• xeon vs epyc

    From Maurice Kinal@1:153/7001.2989 to Benny Pedersen on Thu Sep 1 19:25:54 2022
    Hey Benny!

    AMD EPYC 7642 48-Core Processor AuthenticAMD

    You're going to need a 16K monitor methings. :::evil grin:::

    Life is good,
    Maurice

    ... Fidonet 4K - Sweet Sixteen Penguins of the Apocalypse.
    --- GNU bash, version 5.1.16(1)-release (x86_64-znver2-linux-gnu)
    * Origin: One of us @ (1:153/7001.2989)
  • From Mike Miller@1:154/30 to Benny Pedersen on Tue Sep 6 08:16:41 2022

    Hello Benny!

    01 Sep 22 12:08, you wrote to all:


    Linux mx 5.15.63-gentoo-dist #1 SMP Thu Aug 25 12:40:44 -00 2022
    x86_64 Intel(R) Xeon(R) CPU E5-2697 v4 @ 2.30GHz GenuineIntel
    GNU/Linux Linux localhost 5.19.6-gentoo-dist #1 SMP PREEMPT_DYNAMIC
    Wed Aug 31 18:48:13 -00 2022 x86_64 AMD EPYC 7642 48-Core Processor AuthenticAMD GNU/Linux


    We've been switching over to Epyc boxes at work, and it's been a bit of a nightmare, although mostly that's been due to software limitations.

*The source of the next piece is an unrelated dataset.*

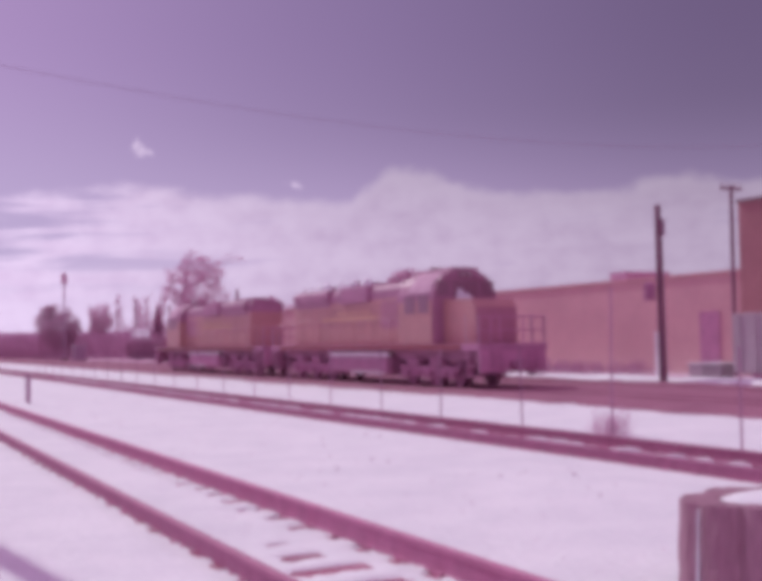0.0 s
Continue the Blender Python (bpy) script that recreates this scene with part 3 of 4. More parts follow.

    We started out with dual CPU 64-core Epyc CPUs, and ran into limitations with applications that couldn't deal with 256 processors. We had to manually pin each thread/appliaction to a core / set of cores.

    We eventually switched over to purchasing single-CPU 64 core EPYC boxes, which resolved our issues with CPU pinning for the most part.


    However, every single EPYC box we're running has to have IOMMU disabled in BIOS. Otherwise, after about 3 months of running the servers will start spewing "AMD-Vi: Completion wait loop timed out" errors. This will cause the pcie devices to rapidly disable/re-enable, which knocks out networking. We've yet to nail down the actual cause of the issue, and it doesn't seem to matter what kernel version we're running. The odd thing is that it will happen in short bursts, groups of servers (usually assigned to the same application) will start blowing up every hour or two, one after another. Not a fun thing when I'm on call, because I swear it starts happening overnight every time. :D




    Mike


    ... Dancers do it with rhythm.
    === GoldED+/LNX 1.1.5-b20220504
    --- SBBSecho 3.15-Linux
    * Origin: War Ensemble - warensemble.com - Appleton, WI (1:154/30)